A new journal metric is being introduced that will rank academic journals based on their commitment to research transparency and reproducibility, rather than traditionally used citation counts. The TOP Factor, launched by the Center for Open Science, will assess journal policies according to their compliance with the eight standards of the Transparency and Openness Promotion (TOP) Guidelines, for which there are three increasing levels of stringency.
The eight standards of the TOP Guidelines are designed to reflect behaviours that can improve transparency and reproducibility of research, covering the following elements:
- transparency of data, materials, code, and research design
The new metric rewards journals that publish articles that adhere to these core scientific values. As noted by Simine Vazire, Professor of Psychology at UC Davis and Editor-in-Chief at the psychology journal Collabra:
“Transparency is not the same thing as quality, but it is a necessary precondition for evaluating quality”

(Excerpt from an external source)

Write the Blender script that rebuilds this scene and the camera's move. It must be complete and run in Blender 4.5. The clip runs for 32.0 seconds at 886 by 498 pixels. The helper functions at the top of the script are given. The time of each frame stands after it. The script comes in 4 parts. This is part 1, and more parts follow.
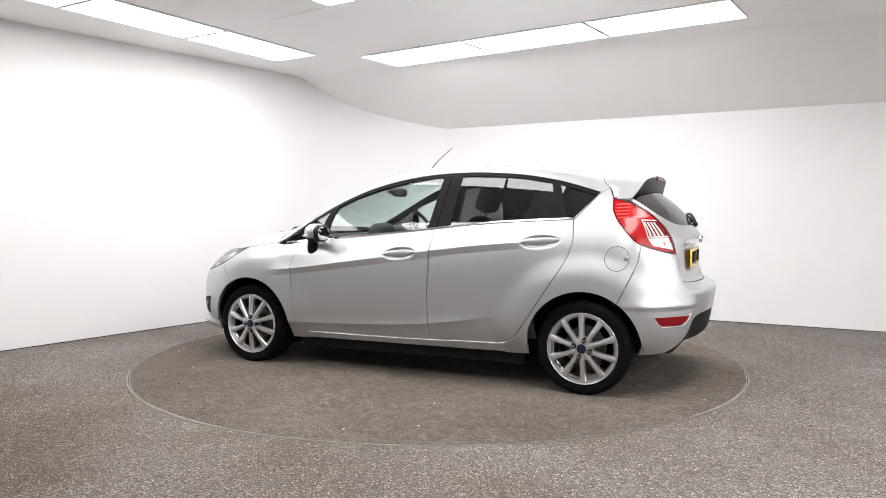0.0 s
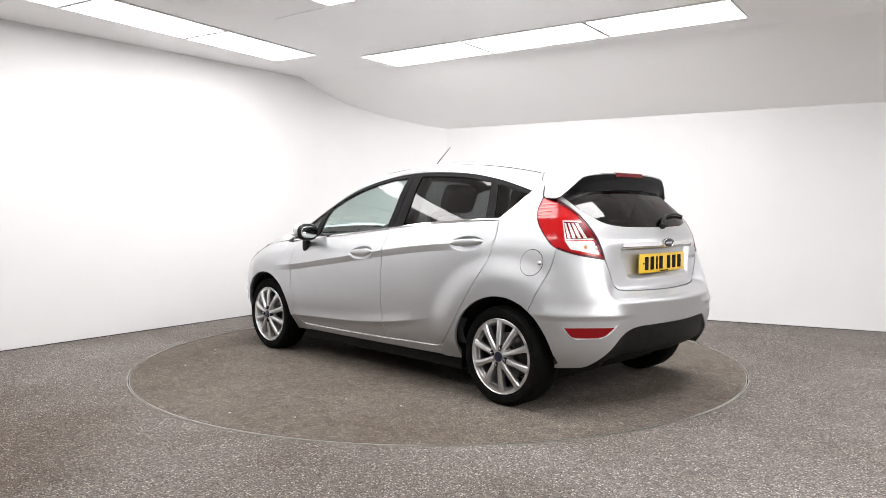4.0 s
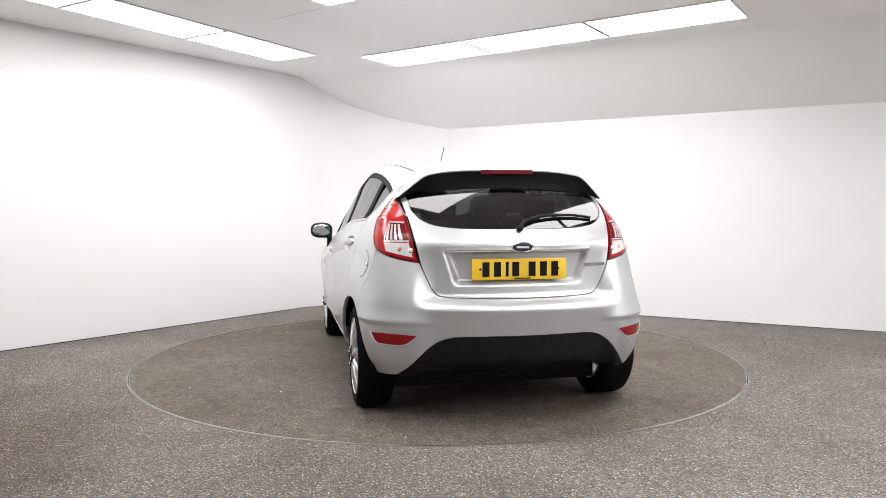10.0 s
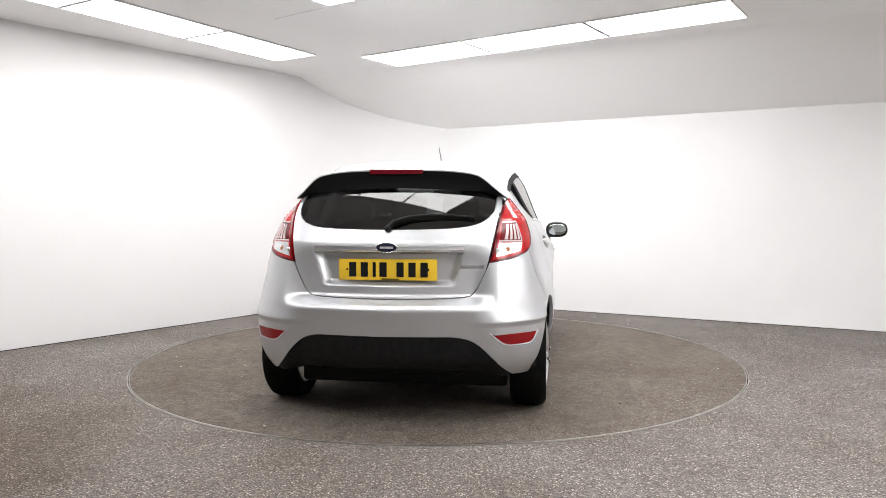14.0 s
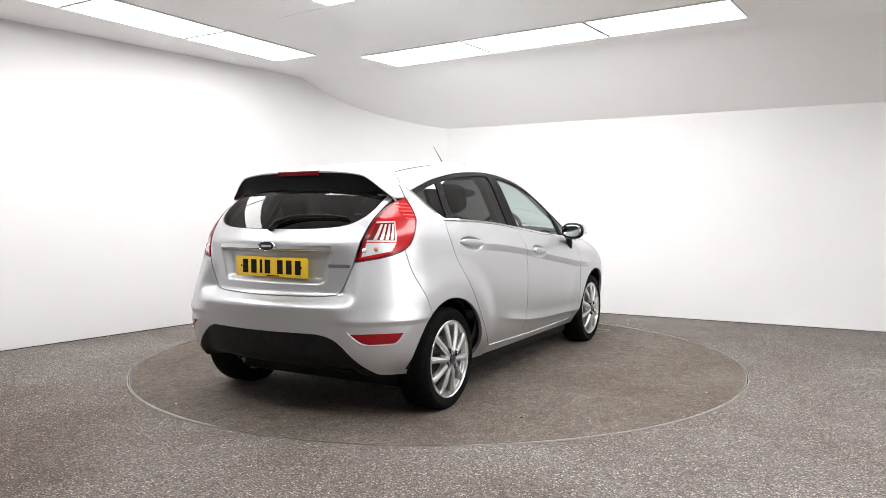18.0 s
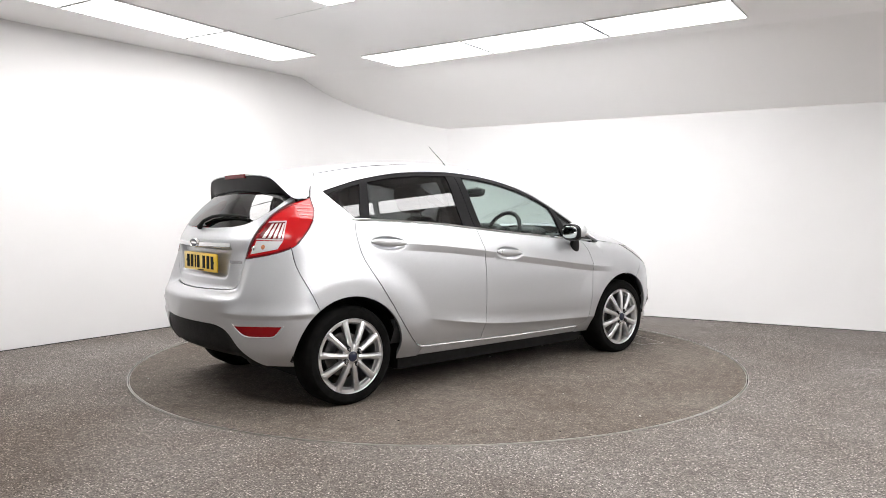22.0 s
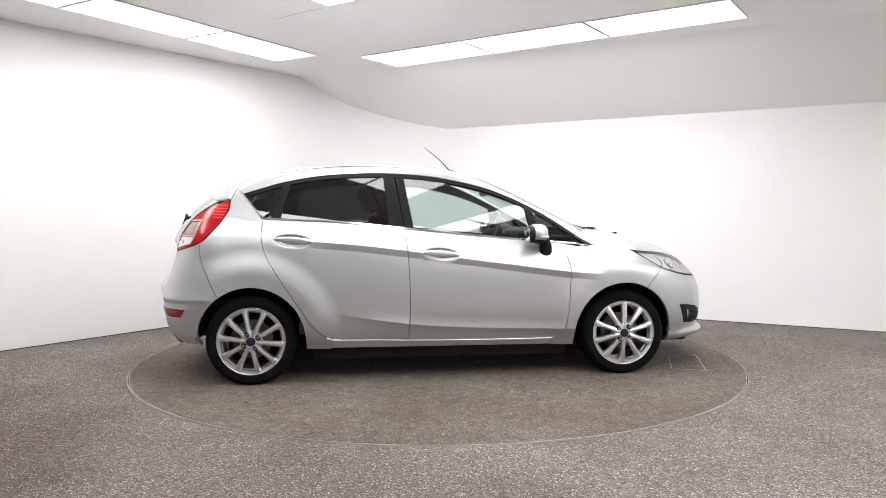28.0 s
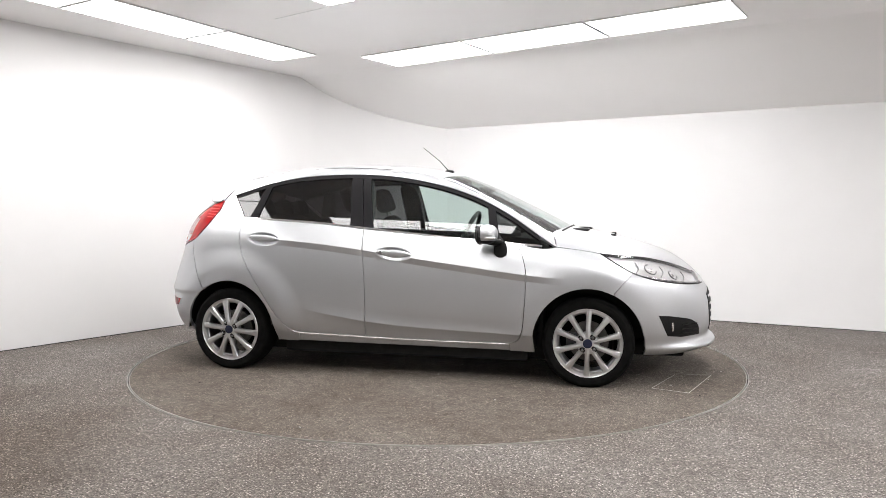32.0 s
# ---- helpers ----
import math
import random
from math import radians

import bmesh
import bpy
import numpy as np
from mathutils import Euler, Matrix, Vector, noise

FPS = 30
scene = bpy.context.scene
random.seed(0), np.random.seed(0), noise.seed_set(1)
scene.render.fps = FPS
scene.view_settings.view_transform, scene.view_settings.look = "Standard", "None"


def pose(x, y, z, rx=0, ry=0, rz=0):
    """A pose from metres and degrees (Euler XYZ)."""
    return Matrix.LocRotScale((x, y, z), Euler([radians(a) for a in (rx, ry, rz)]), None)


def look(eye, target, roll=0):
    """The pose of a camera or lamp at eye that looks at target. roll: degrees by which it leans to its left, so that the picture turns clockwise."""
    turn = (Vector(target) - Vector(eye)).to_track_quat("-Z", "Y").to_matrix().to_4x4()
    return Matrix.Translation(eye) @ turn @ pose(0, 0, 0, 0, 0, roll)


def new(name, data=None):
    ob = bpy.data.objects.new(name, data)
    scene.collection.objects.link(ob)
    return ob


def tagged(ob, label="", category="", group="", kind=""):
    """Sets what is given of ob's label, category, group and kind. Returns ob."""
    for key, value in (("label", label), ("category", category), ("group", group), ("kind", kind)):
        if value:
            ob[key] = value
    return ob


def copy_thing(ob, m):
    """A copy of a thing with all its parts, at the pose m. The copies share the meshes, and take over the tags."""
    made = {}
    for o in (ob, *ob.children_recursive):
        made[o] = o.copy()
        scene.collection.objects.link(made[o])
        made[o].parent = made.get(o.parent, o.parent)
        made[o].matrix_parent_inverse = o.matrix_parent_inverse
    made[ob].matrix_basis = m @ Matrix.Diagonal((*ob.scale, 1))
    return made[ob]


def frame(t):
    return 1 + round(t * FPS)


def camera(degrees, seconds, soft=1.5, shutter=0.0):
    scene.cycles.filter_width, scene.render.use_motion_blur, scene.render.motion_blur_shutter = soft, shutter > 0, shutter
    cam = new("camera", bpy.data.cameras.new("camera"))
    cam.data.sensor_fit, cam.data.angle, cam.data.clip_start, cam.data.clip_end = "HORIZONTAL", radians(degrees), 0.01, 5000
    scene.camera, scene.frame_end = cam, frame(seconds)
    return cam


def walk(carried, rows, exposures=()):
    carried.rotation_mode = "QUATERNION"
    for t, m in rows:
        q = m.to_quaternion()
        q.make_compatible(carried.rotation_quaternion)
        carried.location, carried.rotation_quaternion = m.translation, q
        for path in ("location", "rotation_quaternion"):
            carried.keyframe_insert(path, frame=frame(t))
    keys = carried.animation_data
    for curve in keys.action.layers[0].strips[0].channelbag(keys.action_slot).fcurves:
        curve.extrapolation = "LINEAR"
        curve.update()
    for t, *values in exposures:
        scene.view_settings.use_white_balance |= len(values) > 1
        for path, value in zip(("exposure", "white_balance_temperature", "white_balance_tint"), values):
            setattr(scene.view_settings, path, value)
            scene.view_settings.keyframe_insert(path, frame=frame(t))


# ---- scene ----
# A still camera watches a car turn on a turntable in a white studio.
cam = camera(62.15, 32.0, 0.8)
EYE = Vector((0.0, -5.671, 1.119))
VIEW = Matrix.Translation(EYE) @ look((0, 0, 0), (0.00616, 0.99863, -0.05202), -0.0909)
walk(cam, [(0.0, VIEW), (32.0, VIEW)])

# ---- light and exposure ----
PANEL_GLOW = 11.0
SIDE_GLOW, UNSEEN_GLOW, FAR_GLOW = 9.0, 22.0, 15.5
world = bpy.data.worlds.new("world")
scene.world = world
world.use_nodes = True
world.node_tree.nodes["Background"].inputs["Color"].default_value = (0.9, 0.92, 1.0, 1)
world.node_tree.nodes["Background"].inputs["Strength"].default_value = 0.02
scene.view_settings.exposure = 0.03


# ---- materials ----
def material(name, color=(0.5, 0.5, 0.5), rough=0.5, metal=0.0, coat=0.0, spec=0.5):
    m = bpy.data.materials.new(name)
    m.use_nodes = True
    b = m.node_tree.nodes["Principled BSDF"]
    b.inputs["Base Color"].default_value = (*color, 1)
    b.inputs["Roughness"].default_value = rough
    b.inputs["Metallic"].default_value = metal
    b.inputs["Coat Weight"].default_value = coat
    b.inputs["Coat Roughness"].default_value = 0.04
    b.inputs["Specular IOR Level"].default_value = spec
    return m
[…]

In addition to the eight TOP Guideline indicators, journals will also be assessed on whether they offer Registered Reports, which aim to reduce publication bias against negative findings by allowing study design peer review before data are analysed, and Open Science Badges that mark the availability of shared data, materials and preregistered study designs.
So far, over 250 journals publishing in the fields of psychology, economics, education and general science have been evaluated and are presented on the TOP Factor website. One of the key differentiators of the TOP Factor from journal impact factor is that the former provides a searchable, modular set of indicators of journal policies promoting good research practices, rather than a single number. Another distinguishing feature is that, in principle, all journals could achieve the top score, with TOP Factor envisaged as a rating system rather than a way of ranking journals. Indeed, the goal is that releasing journal TOP factors will encourage journals to improve their open science policies.